Start of Raw data
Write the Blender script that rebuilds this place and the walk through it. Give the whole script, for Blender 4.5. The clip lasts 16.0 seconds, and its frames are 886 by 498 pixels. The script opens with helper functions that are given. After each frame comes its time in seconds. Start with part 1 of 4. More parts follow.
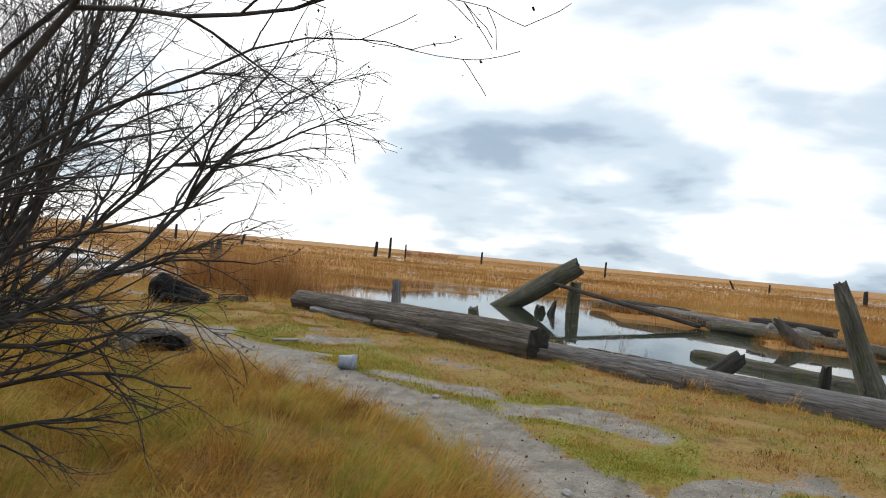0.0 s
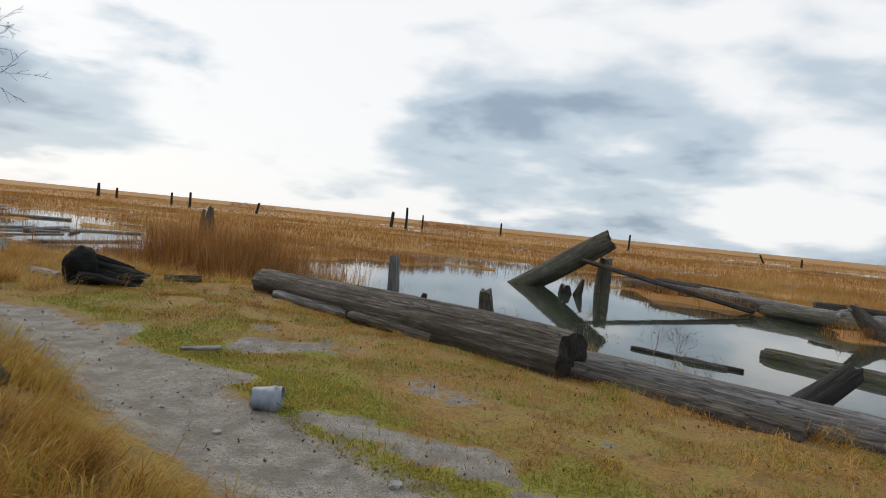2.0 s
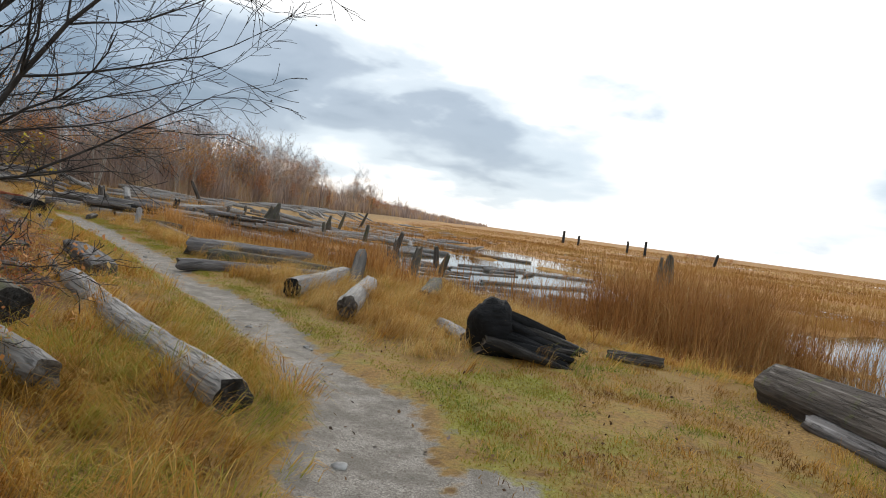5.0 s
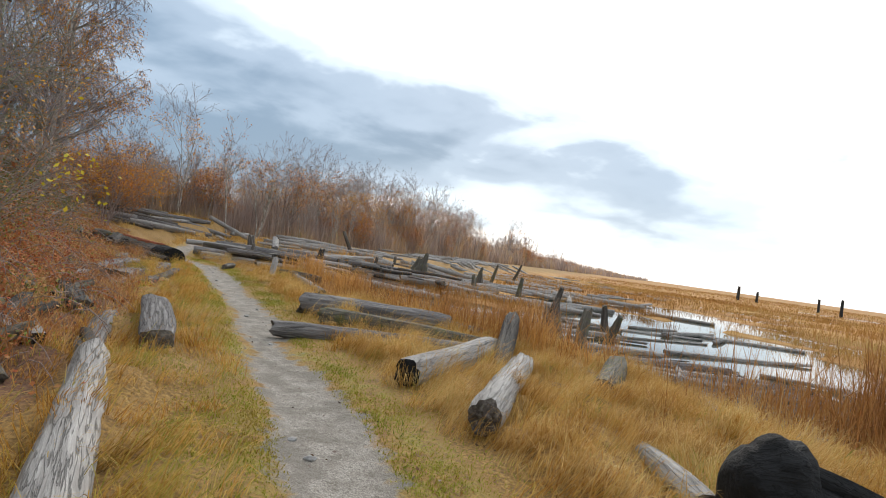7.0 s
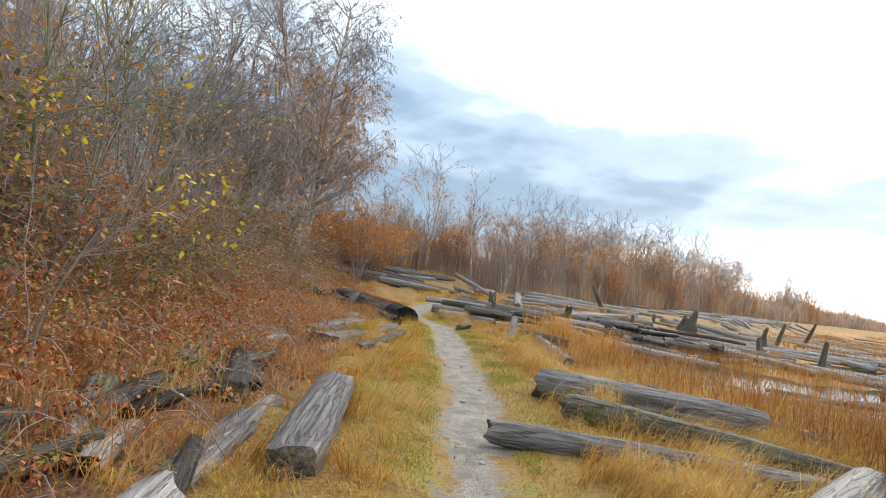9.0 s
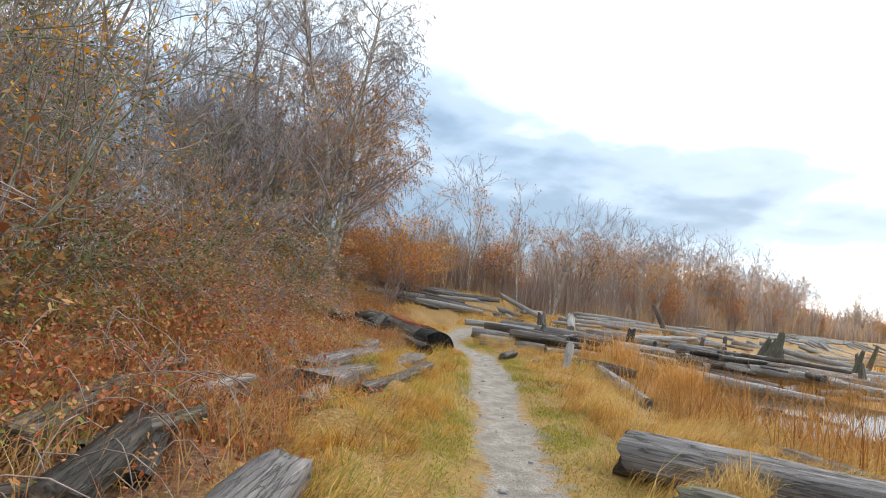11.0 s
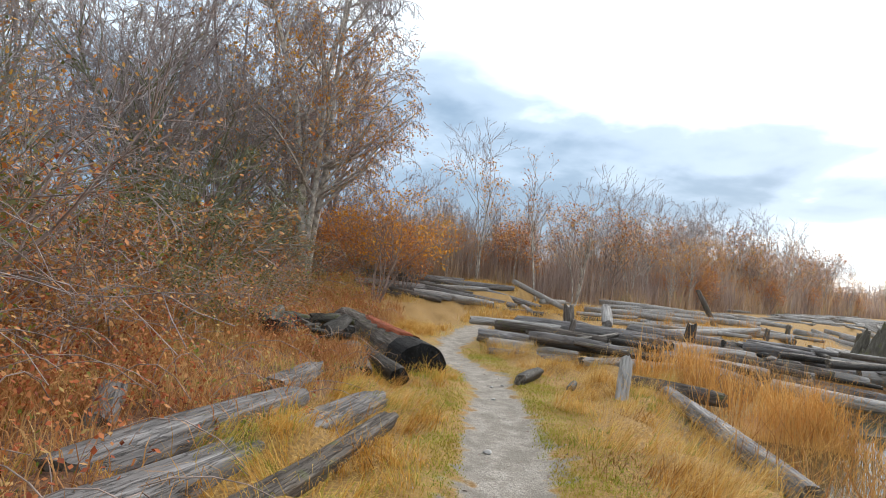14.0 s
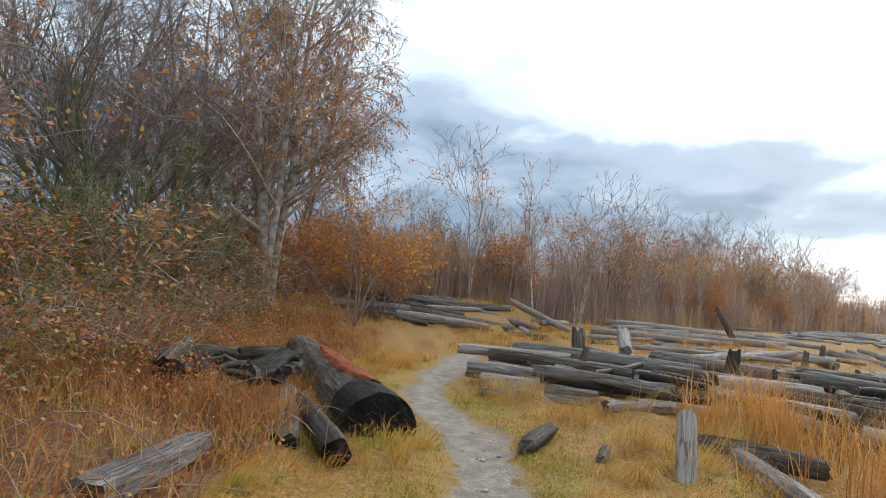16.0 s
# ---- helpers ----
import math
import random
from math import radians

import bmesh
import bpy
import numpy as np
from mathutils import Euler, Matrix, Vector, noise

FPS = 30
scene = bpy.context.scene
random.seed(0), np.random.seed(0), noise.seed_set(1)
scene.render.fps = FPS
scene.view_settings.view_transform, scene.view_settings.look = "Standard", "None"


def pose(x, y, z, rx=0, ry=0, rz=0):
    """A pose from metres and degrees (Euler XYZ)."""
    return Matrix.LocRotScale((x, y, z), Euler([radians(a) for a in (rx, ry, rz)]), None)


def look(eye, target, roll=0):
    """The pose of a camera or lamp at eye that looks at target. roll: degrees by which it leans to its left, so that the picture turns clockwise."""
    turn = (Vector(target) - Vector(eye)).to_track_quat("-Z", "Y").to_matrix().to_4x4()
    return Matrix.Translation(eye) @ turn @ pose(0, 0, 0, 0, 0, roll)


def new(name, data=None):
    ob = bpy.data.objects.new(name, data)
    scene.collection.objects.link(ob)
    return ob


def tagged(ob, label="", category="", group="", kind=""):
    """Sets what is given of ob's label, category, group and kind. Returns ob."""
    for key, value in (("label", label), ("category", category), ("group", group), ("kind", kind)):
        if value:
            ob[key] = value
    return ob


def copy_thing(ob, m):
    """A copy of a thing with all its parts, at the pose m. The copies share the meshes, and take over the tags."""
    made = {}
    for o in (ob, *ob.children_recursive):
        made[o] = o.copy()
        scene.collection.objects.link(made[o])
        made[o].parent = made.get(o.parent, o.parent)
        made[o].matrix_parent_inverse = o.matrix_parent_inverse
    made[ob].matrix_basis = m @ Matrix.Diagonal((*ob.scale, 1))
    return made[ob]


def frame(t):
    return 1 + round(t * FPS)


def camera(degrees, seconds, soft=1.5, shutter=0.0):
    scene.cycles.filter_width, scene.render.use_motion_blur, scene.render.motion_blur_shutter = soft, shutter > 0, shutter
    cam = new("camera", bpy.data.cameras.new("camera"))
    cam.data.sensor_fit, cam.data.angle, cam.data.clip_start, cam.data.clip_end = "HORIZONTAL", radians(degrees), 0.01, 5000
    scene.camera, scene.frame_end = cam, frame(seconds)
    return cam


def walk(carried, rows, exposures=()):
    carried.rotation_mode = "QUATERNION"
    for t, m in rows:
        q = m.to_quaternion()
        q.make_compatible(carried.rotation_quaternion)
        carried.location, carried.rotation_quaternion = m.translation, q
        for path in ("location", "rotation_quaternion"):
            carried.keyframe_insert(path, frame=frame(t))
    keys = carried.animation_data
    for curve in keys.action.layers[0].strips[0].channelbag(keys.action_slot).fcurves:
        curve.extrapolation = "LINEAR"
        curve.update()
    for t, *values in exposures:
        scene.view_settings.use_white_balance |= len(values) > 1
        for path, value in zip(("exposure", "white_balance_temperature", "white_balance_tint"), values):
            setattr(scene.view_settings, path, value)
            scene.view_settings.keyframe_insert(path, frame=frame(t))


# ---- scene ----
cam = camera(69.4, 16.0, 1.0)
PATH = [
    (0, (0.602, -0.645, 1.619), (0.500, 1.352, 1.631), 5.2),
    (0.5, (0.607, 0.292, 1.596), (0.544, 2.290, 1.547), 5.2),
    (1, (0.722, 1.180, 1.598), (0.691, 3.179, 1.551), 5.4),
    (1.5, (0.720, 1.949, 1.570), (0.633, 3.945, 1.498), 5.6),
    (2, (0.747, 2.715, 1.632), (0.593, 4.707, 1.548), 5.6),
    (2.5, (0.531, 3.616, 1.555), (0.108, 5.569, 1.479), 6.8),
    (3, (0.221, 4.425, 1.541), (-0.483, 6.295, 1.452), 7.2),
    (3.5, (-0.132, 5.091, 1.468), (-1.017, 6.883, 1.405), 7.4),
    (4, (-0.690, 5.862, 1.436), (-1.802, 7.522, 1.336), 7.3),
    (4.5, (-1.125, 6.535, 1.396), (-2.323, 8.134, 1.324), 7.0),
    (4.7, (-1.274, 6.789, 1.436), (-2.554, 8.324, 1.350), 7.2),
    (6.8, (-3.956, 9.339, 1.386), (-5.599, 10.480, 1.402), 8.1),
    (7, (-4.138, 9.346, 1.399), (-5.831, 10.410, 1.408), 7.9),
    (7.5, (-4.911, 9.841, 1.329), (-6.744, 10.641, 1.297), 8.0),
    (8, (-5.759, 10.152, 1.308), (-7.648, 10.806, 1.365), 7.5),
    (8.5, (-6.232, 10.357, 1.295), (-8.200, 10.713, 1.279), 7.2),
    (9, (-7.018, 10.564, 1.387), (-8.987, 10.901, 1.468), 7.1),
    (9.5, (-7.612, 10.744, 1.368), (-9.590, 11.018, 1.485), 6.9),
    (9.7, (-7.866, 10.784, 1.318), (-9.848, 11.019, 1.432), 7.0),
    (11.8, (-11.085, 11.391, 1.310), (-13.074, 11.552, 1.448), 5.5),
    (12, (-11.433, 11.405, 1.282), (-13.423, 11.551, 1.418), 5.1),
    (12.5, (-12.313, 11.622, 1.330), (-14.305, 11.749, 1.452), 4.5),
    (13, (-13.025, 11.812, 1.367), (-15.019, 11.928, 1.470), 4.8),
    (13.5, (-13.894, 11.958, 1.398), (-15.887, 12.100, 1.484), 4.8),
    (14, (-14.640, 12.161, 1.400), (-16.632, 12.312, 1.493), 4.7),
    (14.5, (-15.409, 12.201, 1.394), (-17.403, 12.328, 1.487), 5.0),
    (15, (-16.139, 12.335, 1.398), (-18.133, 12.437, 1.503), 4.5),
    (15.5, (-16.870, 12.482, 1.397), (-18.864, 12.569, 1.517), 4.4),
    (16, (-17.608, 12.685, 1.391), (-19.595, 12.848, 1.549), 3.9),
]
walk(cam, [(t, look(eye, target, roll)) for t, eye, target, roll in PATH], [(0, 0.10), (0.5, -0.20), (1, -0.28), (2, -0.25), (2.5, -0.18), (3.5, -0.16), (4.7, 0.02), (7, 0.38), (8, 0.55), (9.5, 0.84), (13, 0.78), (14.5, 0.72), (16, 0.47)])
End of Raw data
Start of Raw data
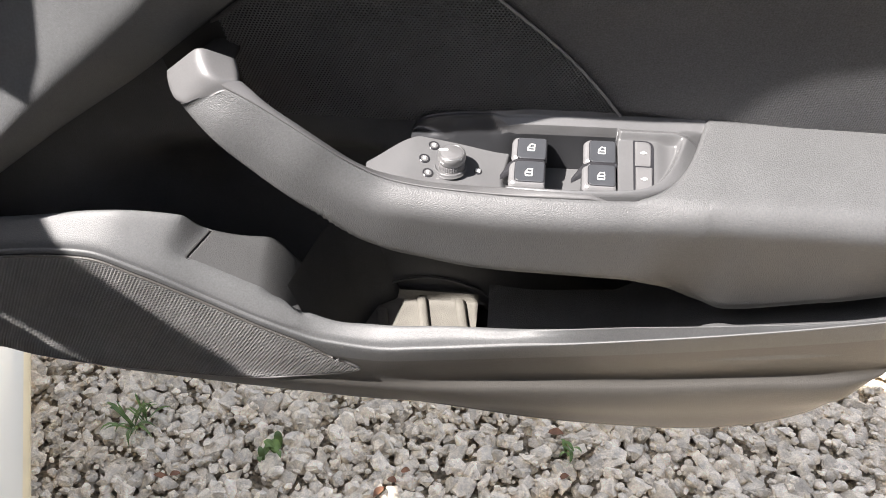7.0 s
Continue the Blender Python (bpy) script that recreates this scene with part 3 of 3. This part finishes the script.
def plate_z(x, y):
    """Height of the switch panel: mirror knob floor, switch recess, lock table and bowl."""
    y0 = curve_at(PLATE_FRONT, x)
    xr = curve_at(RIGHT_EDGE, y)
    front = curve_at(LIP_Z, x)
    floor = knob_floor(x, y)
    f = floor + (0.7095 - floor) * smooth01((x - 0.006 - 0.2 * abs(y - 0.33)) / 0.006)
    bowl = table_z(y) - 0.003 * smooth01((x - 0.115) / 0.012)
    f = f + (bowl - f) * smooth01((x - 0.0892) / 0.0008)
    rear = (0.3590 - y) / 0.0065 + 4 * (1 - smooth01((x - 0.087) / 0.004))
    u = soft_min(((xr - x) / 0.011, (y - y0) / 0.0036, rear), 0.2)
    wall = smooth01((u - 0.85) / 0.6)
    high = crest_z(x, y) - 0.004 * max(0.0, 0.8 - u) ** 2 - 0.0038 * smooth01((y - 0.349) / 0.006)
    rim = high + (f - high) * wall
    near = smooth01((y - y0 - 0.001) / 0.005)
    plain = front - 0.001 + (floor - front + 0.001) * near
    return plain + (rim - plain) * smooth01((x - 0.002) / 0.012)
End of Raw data
**Task objective:** Using the data above, reproduce exactly the lines from the line that contains "pose from metres" through the line that contains "ob = bpy.data.objects.new(name, data)", including both.

**Output for this exercise:**
    """A pose from metres and degrees (Euler XYZ)."""
    return Matrix.LocRotScale((x, y, z), Euler([radians(a) for a in (rx, ry, rz)]), None)


def look(eye, target, roll=0):
    """The pose of a camera or lamp at eye that looks at target. roll: degrees by which it leans to its left, so that the picture turns clockwise."""
    turn = (Vector(target) - Vector(eye)).to_track_quat("-Z", "Y").to_matrix().to_4x4()
    return Matrix.Translation(eye) @ turn @ pose(0, 0, 0, 0, 0, roll)


def new(name, data=None):
    ob = bpy.data.objects.new(name, data)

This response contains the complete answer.